Yes, you’re reading that right. A book not about the Microsoft BI stack. At a project, Pentaho Data Integration (PDI) was used as an ETL tool. To get to know this tool a little better, I bought the book Learning Pentaho Data Integration 8 CE (Third Edition) by the author Maria Carina Roldán. For those of you who are not quite familiar with Pentaho (as myself three months back), it’s an open-source suite of BI tools. There’s is also a commercial Enterprise product available. The ETL tool of the suite is Pentaho Data Integration – PDI in short – which is also known in the community as kettle and spoon (yes, they have fun code names. There’s also kitchen etc.). The tool itself is written in Java.
In short, I very much liked the book. It’s to the point, and the author certainly knows her stuff. There’s an abundance of chapters that explain almost everything you need to know about PDI. The book starts easy with the how to install the product, how to do some basic transformations and how to read/write files. Then it’s the more intermediate and advanced stuff is explained, such as how to do data cleansing, validation and how to load databases and data warehouses. At the end, some best practices are shared on how to create reusable transformations and jobs, and how to design and deploy your projects.

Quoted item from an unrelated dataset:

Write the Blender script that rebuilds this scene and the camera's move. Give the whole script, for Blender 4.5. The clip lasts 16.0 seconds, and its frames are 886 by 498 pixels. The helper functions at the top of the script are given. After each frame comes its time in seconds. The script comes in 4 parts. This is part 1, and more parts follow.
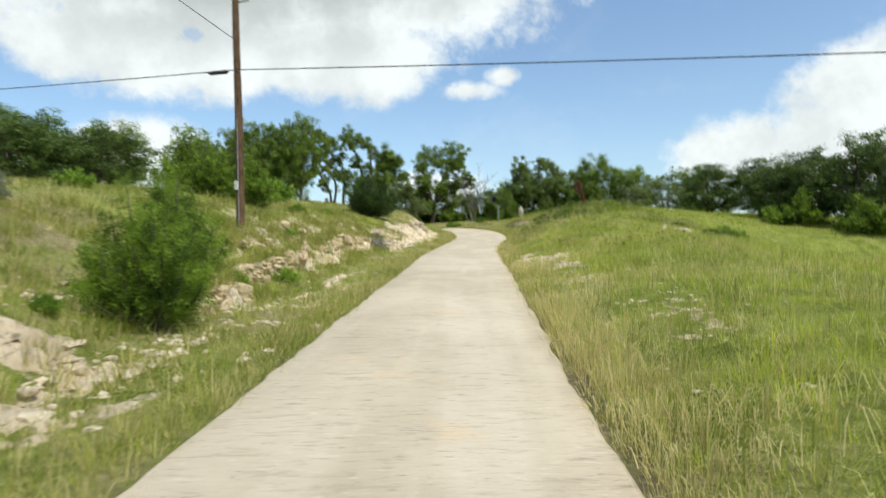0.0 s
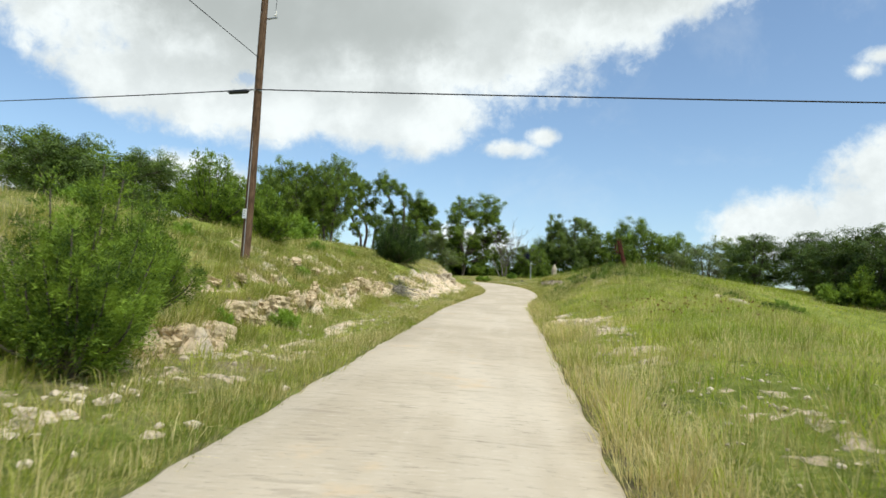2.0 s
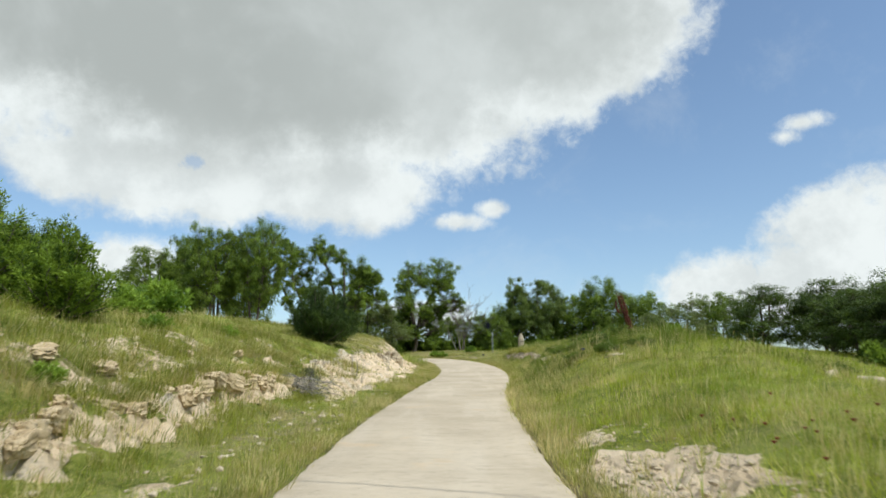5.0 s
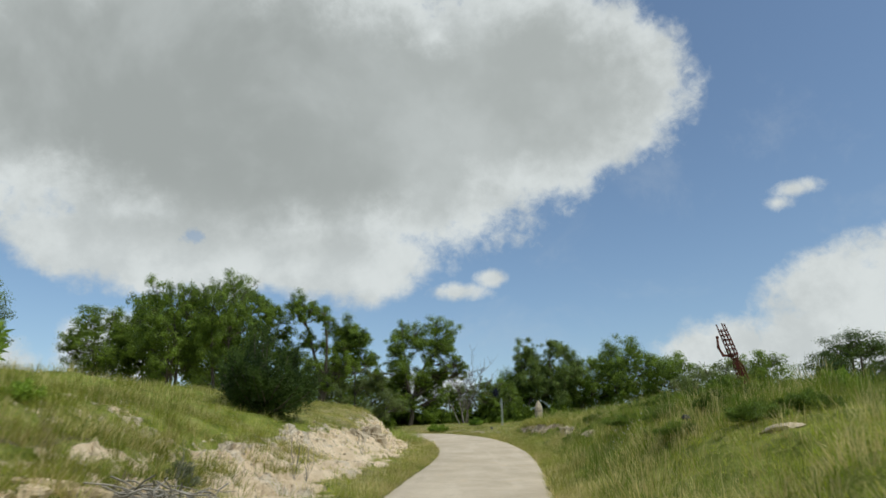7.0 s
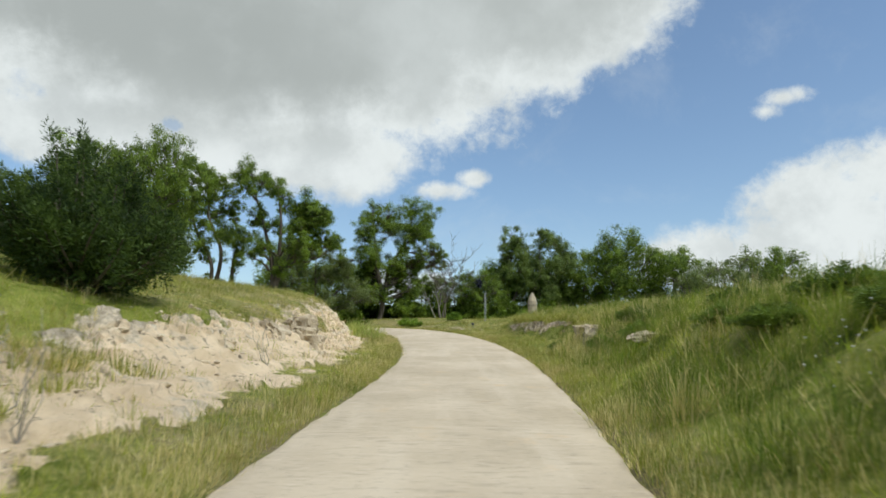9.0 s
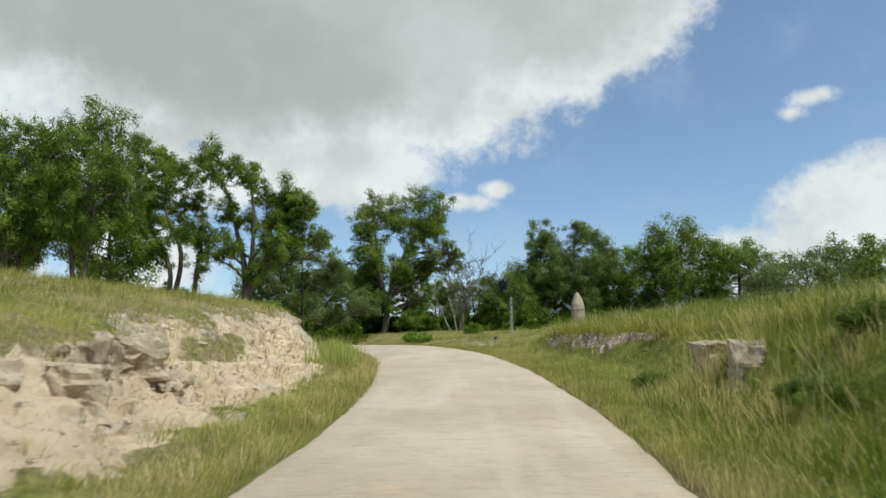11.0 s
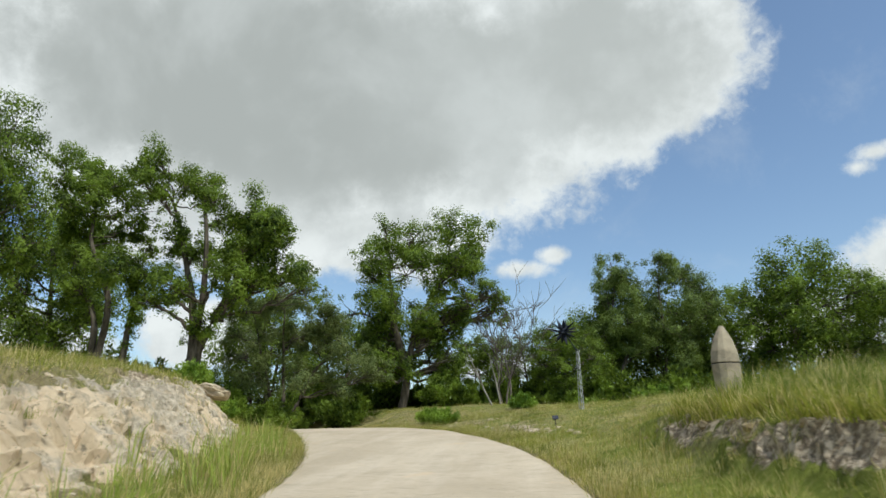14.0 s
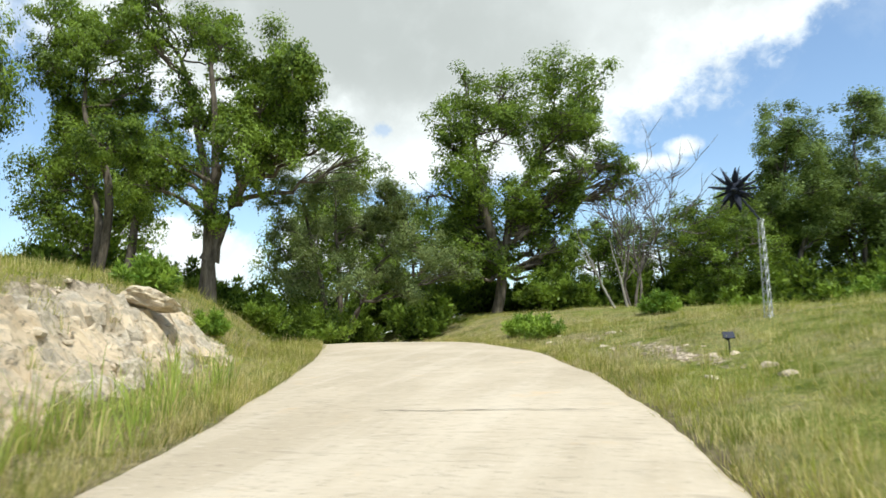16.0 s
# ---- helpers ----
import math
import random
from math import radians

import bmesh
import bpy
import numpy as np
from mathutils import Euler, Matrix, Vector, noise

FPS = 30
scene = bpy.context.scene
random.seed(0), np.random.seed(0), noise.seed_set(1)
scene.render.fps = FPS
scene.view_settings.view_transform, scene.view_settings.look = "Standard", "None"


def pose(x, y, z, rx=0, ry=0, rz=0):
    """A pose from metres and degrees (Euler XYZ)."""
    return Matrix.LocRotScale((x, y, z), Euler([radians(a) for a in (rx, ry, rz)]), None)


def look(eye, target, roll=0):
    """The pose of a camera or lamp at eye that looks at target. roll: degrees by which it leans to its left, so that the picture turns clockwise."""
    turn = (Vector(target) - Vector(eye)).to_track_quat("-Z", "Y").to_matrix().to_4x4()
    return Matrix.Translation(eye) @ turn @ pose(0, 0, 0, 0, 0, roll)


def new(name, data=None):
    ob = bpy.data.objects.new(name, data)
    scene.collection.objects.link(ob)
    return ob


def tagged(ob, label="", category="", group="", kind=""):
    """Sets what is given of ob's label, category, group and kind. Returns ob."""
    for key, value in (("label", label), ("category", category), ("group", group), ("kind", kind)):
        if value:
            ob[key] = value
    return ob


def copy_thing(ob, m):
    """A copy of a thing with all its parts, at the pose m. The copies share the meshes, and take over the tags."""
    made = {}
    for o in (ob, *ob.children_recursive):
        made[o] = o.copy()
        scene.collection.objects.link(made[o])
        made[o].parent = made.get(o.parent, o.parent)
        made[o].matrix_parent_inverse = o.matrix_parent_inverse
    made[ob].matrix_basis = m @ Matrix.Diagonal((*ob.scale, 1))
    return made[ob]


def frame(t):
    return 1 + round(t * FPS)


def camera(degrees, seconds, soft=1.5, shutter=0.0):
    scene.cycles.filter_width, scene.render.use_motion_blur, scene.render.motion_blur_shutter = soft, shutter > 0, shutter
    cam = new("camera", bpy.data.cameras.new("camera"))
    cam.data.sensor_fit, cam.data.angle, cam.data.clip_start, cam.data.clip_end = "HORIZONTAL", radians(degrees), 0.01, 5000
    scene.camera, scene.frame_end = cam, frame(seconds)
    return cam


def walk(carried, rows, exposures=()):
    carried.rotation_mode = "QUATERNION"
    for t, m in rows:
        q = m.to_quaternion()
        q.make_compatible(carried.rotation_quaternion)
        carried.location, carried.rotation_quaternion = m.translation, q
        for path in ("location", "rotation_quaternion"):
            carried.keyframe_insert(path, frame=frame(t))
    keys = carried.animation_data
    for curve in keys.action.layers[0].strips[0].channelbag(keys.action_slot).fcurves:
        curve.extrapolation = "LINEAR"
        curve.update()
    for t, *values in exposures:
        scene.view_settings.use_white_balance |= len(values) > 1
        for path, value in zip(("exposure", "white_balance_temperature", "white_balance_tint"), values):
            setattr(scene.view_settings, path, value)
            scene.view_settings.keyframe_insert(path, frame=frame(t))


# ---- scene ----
cam = camera(68.2, 16.0, soft=1.5, shutter=0.3)

# seconds, eye x, y, z, yaw, pitch, lean
PATH = [
    (0.0, 0.046, 1.150, 1.762, 2.76, 0.78, -1.35),
    (0.5, 0.000, 0.000, 1.600, 5.59, 6.20, 2.23),
    (1.0, 0.052, 1.278, 1.639, 3.83, 7.87, 1.10),
    (1.5, 0.086, 2.531, 1.698, 6.32, 4.22, 1.51),
    (2.0, 0.083, 3.689, 1.747, 5.54, 5.39, 3.11),
    (2.5, 0.082, 5.154, 1.858, 5.92, 4.39, 2.66),
    (3.0, 0.073, 6.889, 1.996, 5.33, 6.23, 1.55),
    (3.5, 0.034, 8.685, 2.119, 5.89, 6.26, 0.25),
    (4.0, -0.001, 10.501, 2.275, 1.36, 7.51, -0.17),
    (6.5, -0.346, 22.983, 3.031, 2.24, 17.49, 0.05),
    (7.0, -0.327, 25.751, 3.170, 1.46, 18.06, -0.94),
    (7.5, -0.299, 28.548, 3.301, 0.17, 12.58, -2.09),
    (8.0, -0.262, 31.351, 3.422, -0.04, 9.98, -0.85),
    (8.5, -0.229, 34.170, 3.553, 0.11, 11.07, -0.11),
    (9.0, -0.167, 36.958, 3.689, -0.10, 9.22, 0.51),
    (11.5, 0.829, 51.470, 4.548, 2.64, 11.27, -0.35),
    (12.0, 1.021, 53.927, 4.690, 3.15, 12.85, 0.68),
    (12.5, 1.168, 56.397, 4.864, 3.90, 11.88, -1.69),
    (13.0, 1.273, 58.803, 5.047, 2.36, 12.62, 2.05),
    (13.5, 1.341, 61.147, 5.229, 5.24, 12.74, -0.68),
    (14.0, 1.361, 63.543, 5.370, 7.05, 16.31, -0.97),
    (14.5, 1.349, 66.046, 5.506, 9.13, 11.26, -2.45),
    (15.0, 1.291, 68.566, 5.701, 11.19, 6.19, -4.72),
    (15.5, 1.181, 71.088, 5.894, 14.23, 8.71, -3.54),
    (16.0, 1.040, 73.632, 6.099, 18.14, 7.90, -1.19),
]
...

The book is well written, but sometimes the explanation is a bit short. However, the book is already 487 pages, so cramming in more might not have been a good idea. Although the book is about Pentaho 8 (and 8.1 is the current edition), some screenshots are already out-of-date. Maybe some left-overs from previous editions of the book? Also, there’s a short section on how to load files to AWS S3 and the authentication process is completely different in the current version. One small annoyance I had was when installing the product. The book literally says: “Download the latest version, extract it, run a batch file to start PDI. That’s it, you’re done.”. Except that on a lot of desktops the JAVA home hasn’t been added to the environment path, so when you run the batch file it can’t find Java.exe and it exits. Just a minor gripe here 🙂
Conclusion: this book is certainly a good choice to get you up to speed with PDI. You can also use it as a reference work later on. Definitely recommended.